Beyrouth cosmopolite
La Montagne avait besoin d’un port et d’une cité, et Beyrouth avait besoin de la Montagne. Le sultan ottoman Abdul Hamid II voyait dans la formation occidentale des Montélibanais une chance pour son projet de modernisation de Beyrouth. Les écoles et universités se multipliaient. Alors que les soyeux et jésuites lyonnais fondaient banques et facultés, c’est la langue française qui allait se voir propulsée devant l’italien, fortement établi depuis Fakhreddin II, avec notamment le Collège maronite de Rome.
Au pouvoir de 1876 à 1909, Abdul Hamid II ne faisait qu’embellir Beyrouth; il l’a connectée à l’Europe par le port et le gouvernorat du Mont-Liban par les voies ferrées. Le port a ainsi été agrandi en 1887, et un chemin de fer a traversé la montagne vers la Syrie en 1895. Un second train a été créé en 1901, le long du littoral reliant Maameltein (Kesrouan) à Mdawar (Beyrouth). Enfin, un tramway est venu enrichir Beyrouth en 1906.
Le sultan ne se contentait pas des facultés et des banques lyonnaises. Il a également inauguré des monuments tels que le Grand Sérail et la tour à l’horloge en 1877, suivis du Petit Sérail, de la fontaine Hamidiyé et du jardin des Arts et métiers, et réhabilité la forêt des Pins. En 1885, il éclairait la ville au gaz, et, en 1899, il ouvrait les bureaux des postes et télégraphes. Beyrouth était devenue une ville moderne et cosmopolite, au pied d’une montagne dotée de 183 filatures de soie, de collèges et de séminaires ouverts sur l’Occident.
La Première Guerre mondiale
La chute du sultan ottoman Abdul Hamid II, remplacé par les nationalistes turcs, a mis un terme à cette ère de prospérité. Les Jeunes turcs rêvaient de remplacer l’empire, de nature fédérale, par un modèle monoculturel d’État-nation. Pour obtenir un terroir ethniquement homogène, ils ont commencé à penser le nettoyage ethnique. Ce génocide est devenu possible avec l’éclatement de la Grande Guerre en 1914. Dès 1915, ils commençaient la déportation des Arméniens et abolissaient l’autonomie du Mont-Liban pour y planifier la mortelle famine.

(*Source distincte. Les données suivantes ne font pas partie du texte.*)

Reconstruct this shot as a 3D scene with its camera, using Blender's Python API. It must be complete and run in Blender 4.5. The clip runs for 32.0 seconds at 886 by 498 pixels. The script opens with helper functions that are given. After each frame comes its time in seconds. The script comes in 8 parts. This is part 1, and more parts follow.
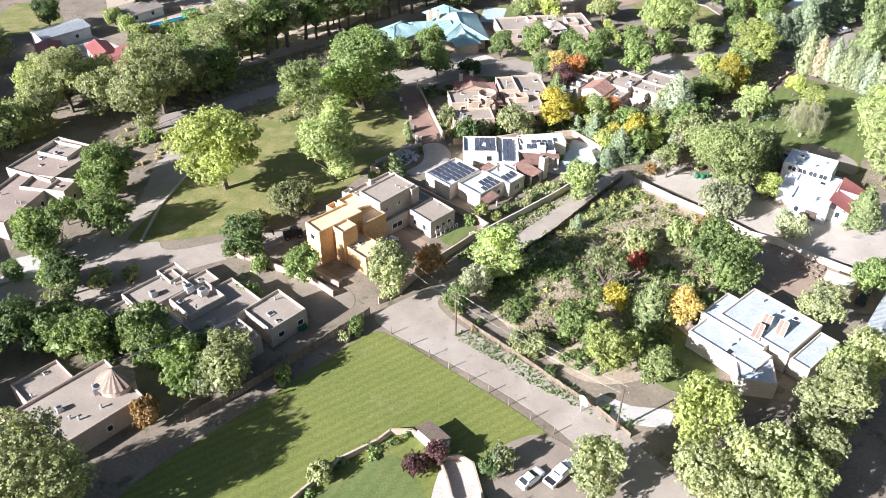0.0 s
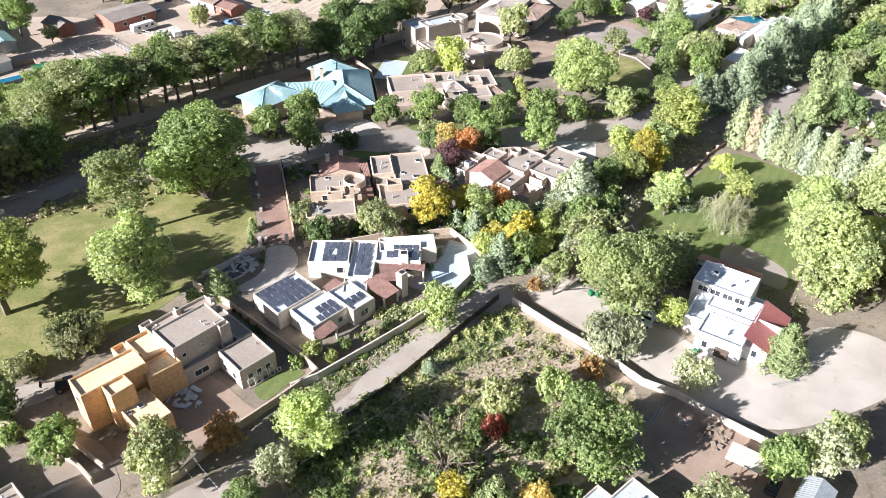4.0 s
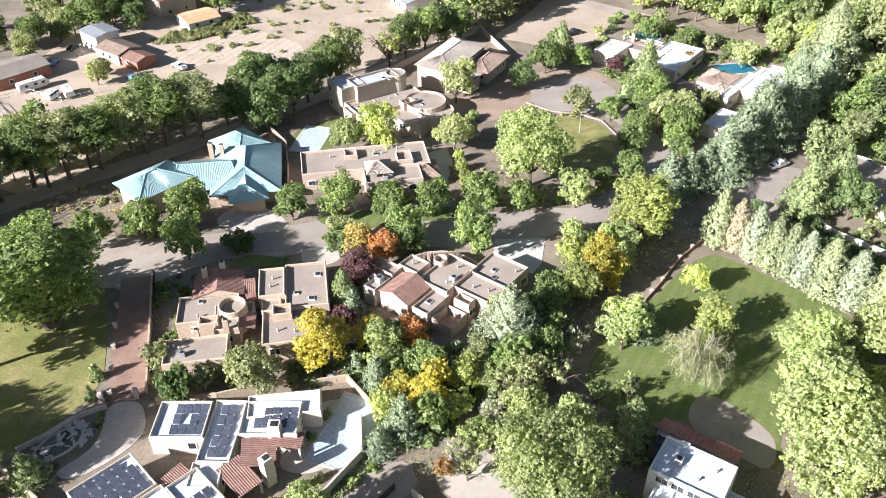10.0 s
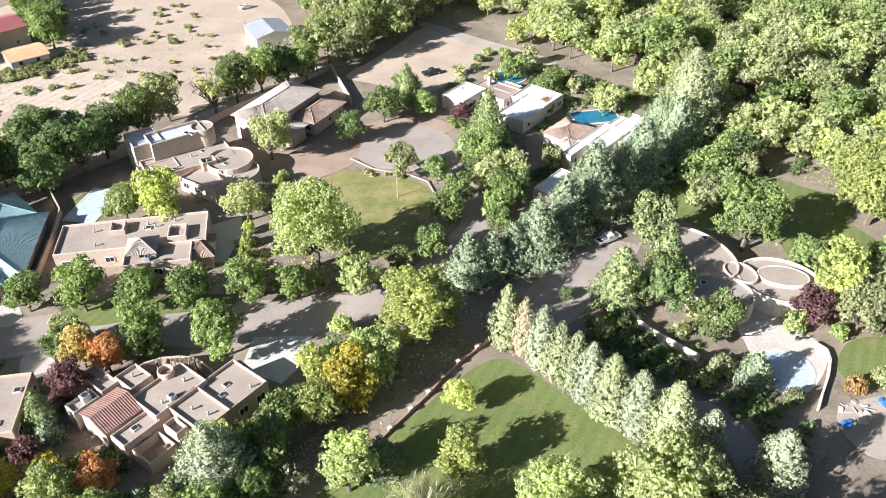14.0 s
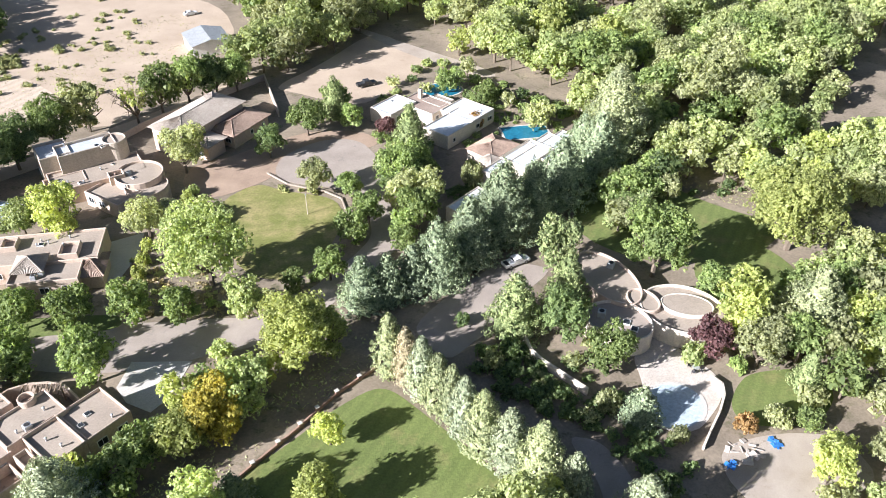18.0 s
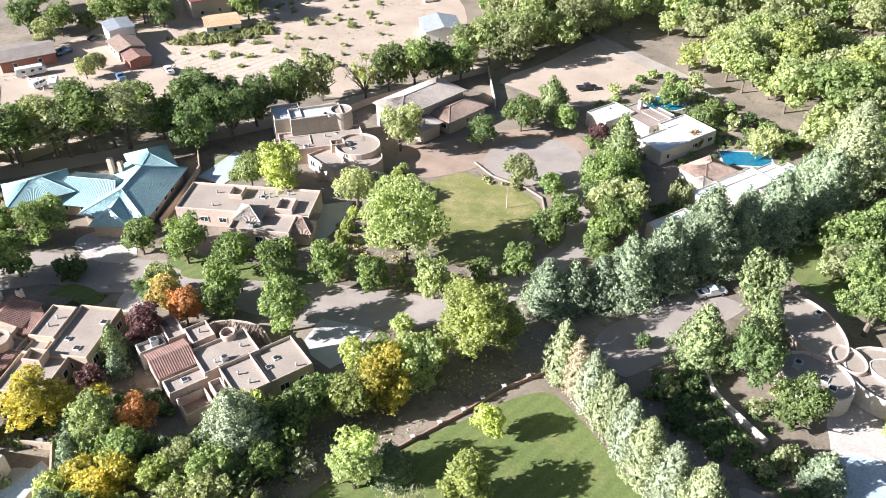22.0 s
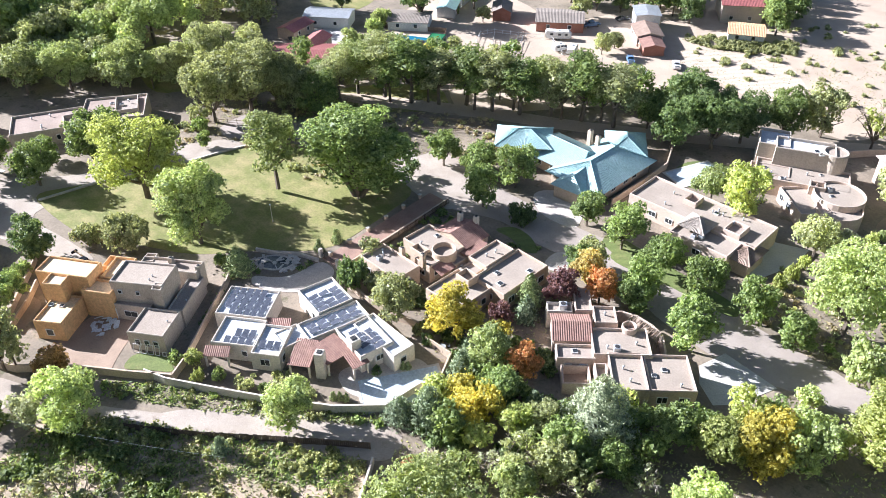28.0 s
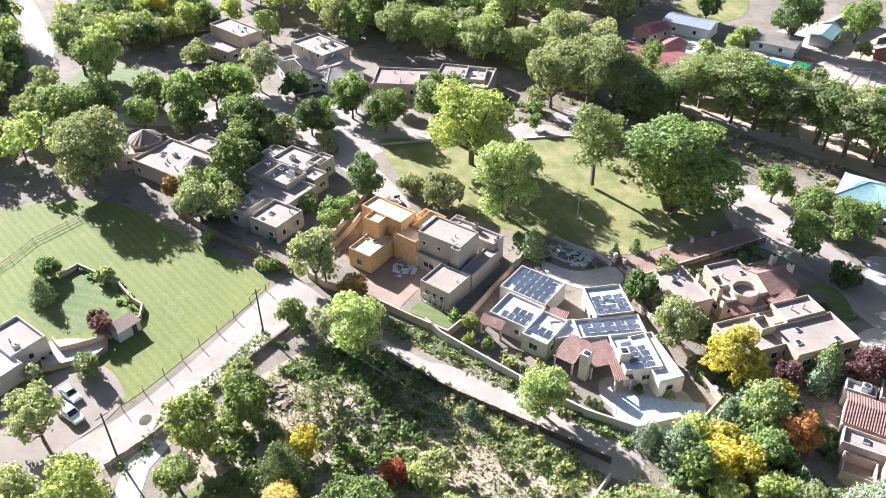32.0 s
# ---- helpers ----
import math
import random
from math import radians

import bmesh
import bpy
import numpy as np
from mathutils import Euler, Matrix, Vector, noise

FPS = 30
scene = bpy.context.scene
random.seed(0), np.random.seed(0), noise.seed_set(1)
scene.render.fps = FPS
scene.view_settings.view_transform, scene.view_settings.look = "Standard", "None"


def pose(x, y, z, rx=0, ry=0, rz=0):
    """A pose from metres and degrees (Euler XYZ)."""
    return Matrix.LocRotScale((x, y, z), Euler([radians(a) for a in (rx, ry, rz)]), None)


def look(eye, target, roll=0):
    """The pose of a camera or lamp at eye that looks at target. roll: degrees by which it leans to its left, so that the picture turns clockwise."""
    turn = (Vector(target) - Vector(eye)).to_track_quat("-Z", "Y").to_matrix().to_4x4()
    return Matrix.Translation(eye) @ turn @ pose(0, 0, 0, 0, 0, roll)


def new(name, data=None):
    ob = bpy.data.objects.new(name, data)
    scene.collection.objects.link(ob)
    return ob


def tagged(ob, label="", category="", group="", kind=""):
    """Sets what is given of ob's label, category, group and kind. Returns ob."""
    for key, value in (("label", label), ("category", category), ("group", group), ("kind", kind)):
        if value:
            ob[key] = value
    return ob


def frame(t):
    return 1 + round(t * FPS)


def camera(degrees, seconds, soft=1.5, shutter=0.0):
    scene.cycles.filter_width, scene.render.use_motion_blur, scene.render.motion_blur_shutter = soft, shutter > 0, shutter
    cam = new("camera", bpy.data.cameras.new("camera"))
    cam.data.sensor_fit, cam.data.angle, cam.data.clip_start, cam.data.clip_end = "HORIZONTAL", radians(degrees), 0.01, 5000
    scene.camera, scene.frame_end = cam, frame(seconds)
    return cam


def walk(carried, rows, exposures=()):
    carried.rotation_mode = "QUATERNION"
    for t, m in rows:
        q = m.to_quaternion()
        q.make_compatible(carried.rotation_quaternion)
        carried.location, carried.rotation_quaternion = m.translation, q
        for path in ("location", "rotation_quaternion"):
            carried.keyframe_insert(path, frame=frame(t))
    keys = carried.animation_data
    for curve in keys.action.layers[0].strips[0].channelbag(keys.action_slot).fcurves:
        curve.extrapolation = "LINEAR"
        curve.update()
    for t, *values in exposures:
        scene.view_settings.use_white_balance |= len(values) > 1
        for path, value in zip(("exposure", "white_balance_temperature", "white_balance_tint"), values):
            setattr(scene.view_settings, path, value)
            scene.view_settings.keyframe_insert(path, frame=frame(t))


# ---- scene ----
cam = camera(58.38, 32.0, 0.75)
PATH = [
    (0, (-0.001, -0.002, 94.165), (0.485, 47.894, 58.030), 0.02),
    (1, (8.278, 10.938, 93.871), (8.758, 58.908, 57.835), 0.02),
    (2, (16.545, 21.726, 93.734), (17.132, 69.731, 57.747), 0.04),
    (3, (24.015, 32.541, 93.742), (24.847, 80.623, 57.861), 0.16),
    (3.5, (26.636, 36.834, 93.699), (27.652, 84.915, 57.822), 0.26),
    (5.5, (30.623, 44.993, 93.293), (31.968, 93.051, 57.397), 0.33),
    (6, (30.614, 47.220, 93.078), (31.947, 95.308, 57.221), 0.29),
    (7, (31.020, 54.241, 92.692), (32.278, 102.361, 56.874), 0.20),
    (8, (33.591, 62.995, 92.557), (34.700, 111.117, 56.736), 0.07),
    (9, (39.224, 72.091, 92.393), (40.197, 120.217, 56.575), -0.09),
    (10, (46.765, 81.180, 92.389), (47.714, 129.306, 56.570), -0.27),
    (11, (55.627, 89.641, 92.445), (56.619, 137.811, 56.687), -0.35),
    (12, (65.771, 96.718, 92.720), (66.815, 144.880, 56.953), -0.37),
    (13, (77.407, 102.606, 93.092), (78.448, 150.713, 57.250), -0.34),
    (14, (89.697, 107.510, 93.329), (90.823, 155.587, 57.450), -0.19),
    (15, (101.212, 111.337, 93.833), (102.737, 159.388, 57.934), 0.09),
    (15.5, (105.340, 112.601, 94.069), (107.066, 160.656, 58.183), 0.20),
    (17.5, (109.629, 113.337, 93.596), (111.343, 161.487, 57.840), 0.25),
    (18, (109.629, 113.337, 93.596), (110.366, 161.484, 57.802), 0.26),
    (19, (109.629, 113.337, 93.596), (107.801, 161.432, 57.771), 0.18),
    (20, (109.629, 113.337, 93.596), (104.512, 161.192, 57.768), 0.10),
    (21, (109.629, 113.337, 93.596), (100.664, 160.617, 57.761), 0.01),
    (22, (109.629, 113.337, 93.596), (96.150, 159.540, 57.770), -0.04),
    (23, (109.629, 113.337, 93.596), (91.452, 157.933, 57.809), -0.12),
    (24, (109.629, 113.337, 93.596), (86.801, 155.745, 57.813), -0.16),
    (25, (109.629, 113.337, 93.596), (82.313, 153.026, 57.839), -0.24),
    (25.5, (109.629, 113.337, 93.596), (80.151, 151.459, 57.852), -0.23),
    (27.5, (109.629, 113.337, 93.596), (72.303, 143.823, 57.857), -0.29),
    (28, (109.629, 113.337, 93.596), (70.662, 141.701, 57.861), -0.35),
    (29, (109.629, 113.337, 93.596), (67.718, 137.153, 57.872), -0.30),
    (30, (109.629, 113.337, 93.596), (65.341, 132.375, 57.874), -0.27),
    (31, (109.629, 113.337, 93.596), (63.488, 127.312, 57.880), -0.30),
    (32, (109.629, 113.337, 93.596), (62.150, 121.610, 57.858), -0.44),
]
walk(cam, [(t, look(e, g, r)) for t, e, g, r in PATH],
     [(0.0, 1.44, 5800, 14), (9.0, 1.42, 5930, 14), (13.0, 1.46, 5950, 14), (20.0, 1.53, 5900, 14), (25.0, 1.68, 5750, 15), (28.0, 1.80, 5650, 15), (32.0, 1.88, 5600, 15)])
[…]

Le mûrier, jusque-là appelé “arbre d’or”, est soudainement devenu une malédiction. Cette agro-industrie, qui avait graduellement remplacé toutes les autres cultures, a rendu les Libanais dépendants des céréales de la Békaa, de Homs et du Hauran. Le blocus terrestre, imposé par les Turcs, a très vite provoqué Kafno, la grande famine, qui a décimé la moitié des Libanais. En même temps que les armées ottomanes réquisitionnaient le peu de céréales qui restait, elles ont procédé au déboisement de la montagne. Tous les mûriers ont été arrachés pour servir de combustible à leurs locomotives et leurs bateaux à vapeur.
La fin d’une époque
La sériciculture libanaise ne se remettra jamais de la guerre de 1914-1918. Durant sa période de reconstruction, elle devait affronter la concurrence des marchés d’Extrême-Orient et, après la Deuxième Guerre mondiale, l’apparition des fibres chimiques qui ont causé son déclin à partir de 1945. La guerre de 1975 lui a infligé le coup de massue avec le pillage systématique et la destruction des plus belles et plus riches magnaneries des environs de Beyrouth et de la Montagne.

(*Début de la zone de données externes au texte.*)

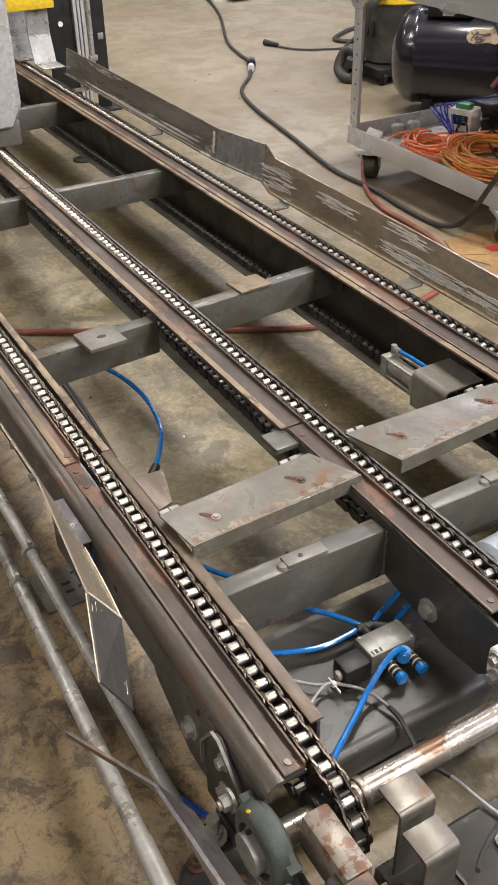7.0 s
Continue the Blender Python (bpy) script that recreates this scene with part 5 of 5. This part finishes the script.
post = thing("black_machine_frame", "tall black machine frame with aluminium channel and air cylinder", "machine frame")
bm = B()
box(bm, 1.700, 1.830, 4.42, 4.44, 0.0, 2.2, 0.002)
part("black_plate", bm, BLACK, post)
bm = B()
box(bm, 1.925, 1.990, 4.42, 4.44, 0.0, 2.2, 0.002)
part("black_plate", bm, BLACK, post)
for x0, x1 in ((1.832, 1.848), (1.853, 1.866), (1.871, 1.886)):
    bm = B()
    box(bm, x0, x1, 4.405, 4.44, 0.02, 2.2, 0.002)
    part("aluminium_channel", bm, STAINLESS, post)
bm = B()
rod(bm, (1.906, 4.410, 0.22), (1.906, 4.410, 0.62), 0.014, 18)
part("cylinder_tube", bm, GALV, post)
bm = B()
box(bm, 1.885, 1.930, 4.395, 4.425, 0.24, 0.265, 0.003)
part("cylinder_clamp", bm, ZINC, post)
for z in (0.10, 0.33, 0.62):
    bm = B()
    box(bm, 1.945, 1.975, 4.412, 4.4195, z, z + 0.03, 0.003)
    part("hinge_lug", bm, ZINC, post)
bm = B()
rod(bm, (1.765, 4.419, 0.42), (1.765, 4.412, 0.42), 0.012, 14)
part("button", bm, PAPER, post)
bm = B()
box(bm, 1.68, 2.02, 4.36, 4.50, 0.0, 0.012, 0.002)
part("base_plate", bm, BLACK, post)

lift = thing("transfer_machine", "stainless sheet housing standing on the conveyor with grey brackets", "machine")
bm = B()
prism(bm, [(0.86, 0.40), (1.060, 0.40), (1.095, 0.47), (1.095, 1.35), (0.86, 1.35)], "y", 2.98, 3.22, 0.008)
part("housing", bm, surface("polished_housing_steel", (0.66, 0.65, 0.63), (0.52, 0.50, 0.48), rough=0.28, metal=0.35, scale=4, grain=60, bump=0.08), lift, "scratched stainless housing")
bm = B()
box(bm, 0.88, 1.085, 3.0, 3.20, 0.337, 0.42, 0.006)
part("foot", bm, GREY_LIGHT, lift)
bm = B()
sheet(bm, [(3.95, 0.337), (4.06, 0.337), (4.10, 0.45), (4.10, 1.1)], 0.006, "x", 1.50, 1.60, 0.001)
part("bracket", bm, GALV, lift)
bm = B()
sheet(bm, [(4.15, 0.337), (4.25, 0.337), (4.29, 0.50), (4.29, 1.2)], 0.006, "x", 1.46, 1.56, 0.001)
part("bracket", bm, GALV, lift)
bm = B()
box(bm, 1.06, 1.62, 4.05, 4.09, 0.56, 0.64, 0.004)
part("yellow_bar", bm, YELLOW, lift, "yellow painted cross bar")

foot = thing("levelling_foot", "dark round levelling foot on the floor under the conveyor", "foot")
bm = B()
lathe(bm, [(0.045, 0), (0.045, 0.006), (0.018, 0.014), (0.010, 0.02)], (1.555, 3.73, 0), (0, 0, 1), 24)
part("disc", bm, DARK, foot)
bm = B()
rod(bm, (1.555, 3.73, 0.018), (1.548, 3.73, 0.10), 0.007, 12)
part("stem", bm, DARK, foot)

bm = B()
tube(bm, [(3.20, 2.12, 0.012), (3.26, 2.0, 0.012), (3.42, 1.955, 0.012), (3.58, 2.03, 0.012), (3.64, 2.12, 0.012), (3.65, 2.25, 0.012), (3.58, 2.45, 0.012), (3.45, 2.7, 0.012)], 0.011, 10)
solid("black_cable", bm, RUBBER, "thick black cable looped on the floor behind the bench", "cable")
# invented black box, added to fill the dark view behind the bench
shelf = thing("dark_fill_cabinet", "added black cabinet with two doors filling the dark view behind the bench", "cabinet")
bm = B()
box(bm, 4.02, 4.50, 1.15, 2.85, 0.05, 1.25, 0.006)
part("body", bm, BLACK, shelf)
for y in (1.17, 2.005):
    bm = B()
    box(bm, 4.004, 4.0195, y, y + 0.825, 0.08, 1.22, 0.004)
    door = part("cabinet_door", bm, BLACK, shelf)
    bm = B()
    rod(bm, (3.985, y + 0.76 if y < 1.5 else y + 0.06, 0.6), (3.985, y + 0.76 if y < 1.5 else y + 0.06, 0.72), 0.006, 10)
    part("handle", bm, ZINC, door)
for x in (4.06, 4.46):
    for y in (1.2, 2.8):
        bm = B()
        rod(bm, (x, y, 0.0), (x, y, 0.05), 0.02, 12)
        part("leg", bm, BLACK, shelf)
bench2 = thing("machine_leg", "white painted square machine leg behind the bench", "machine leg")
bm = B()
box(bm, 3.66, 3.76, 2.08, 2.205, 0.012, 1.1, 0.004)
part("post", bm, PLATE_WHITE, bench2)
bm = B()
box(bm, 3.64, 3.78, 2.06, 2.225, 0.0, 0.012, 0.002)
part("base_plate", bm, PLATE_WHITE, bench2)
bm = B()
rod(bm, (3.6605, 2.16, 0.20), (3.659, 2.16, 0.20), 0.006, 10)
part("hole", bm, DARK, bench2)

for px, py in ((3.3, 9.2), (5.4, 9.4)):
    pal = thing("wooden_pallet", "pale wooden pallet with boxes of timber, far off", "pallet", "pallets", (px, py, 0))
    for y in (-0.45, 0, 0.45):
        bm = B()
        box(bm, -0.5, 0.5, y - 0.05, y + 0.05, 0.0, 0.09, 0.002)
        part("runner", bm, WOOD, pal)
    for k in range(6):
        bm = B()
        box(bm, -0.5 + 0.175 * k, -0.38 + 0.175 * k, -0.5, 0.5, 0.091, 0.112, 0.002)
        part("slat", bm, WOOD, pal)
# small debris on the floor
random.seed(5)
for k in range(26):
    x, y = random.choice(((0.85, 1.67), (1.2, 1.4), (0.9, 2.2), (2.1, 2.6), (2.6, 4.5), (0.2, 0.6), (3.0, 1.9), (0.55, 0.5)))
    x, y = x + random.uniform(-0.25, 0.25), y + random.uniform(-0.4, 0.4)
    bm = B()
    s = random.uniform(0.003, 0.008)
    prism(bm, [(s * random.uniform(0.5, 1.2) * math.cos(a), s * random.uniform(0.5, 1.2) * math.sin(a)) for a in (0, 1.1, 2.3, 3.4, 4.6, 5.4)], "z", 0, 0.003, 0, Matrix.Translation((x, y, 0.0)))
    solid("debris_scrap", bm, (TAN, PAPER, DARK, GALV)[k % 4], "small scrap of debris on the floor", "debris", "floor debris")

C’est encore la ville de Lyon qui, à Bsous, est venue à la rescousse de l’une d’elles en lui offrant, en 2004, deux métiers à tisser provenant de la collection de son École municipale de tissage. Cette magnanerie convertie en musée a été restaurée en 1998 et dotée d’un jardin botanique exceptionnel. Elle expose les étapes de la production, de la chenille du papillon Bombyx mori jusqu’aux métiers à tisser, en passant par les cocons, la chrysalide et les ballots. Elle témoigne de la riche histoire de la soie qui a fait la prospérité du gouvernorat du Mont-Liban et qui lui a permis d’exister. Le sauvetage de ce monument, comme hymne à la beauté, est aussi un acte de résistance dans un pays dont la culture et la mémoire sont toujours aussi menacées que la vie de ses habitants.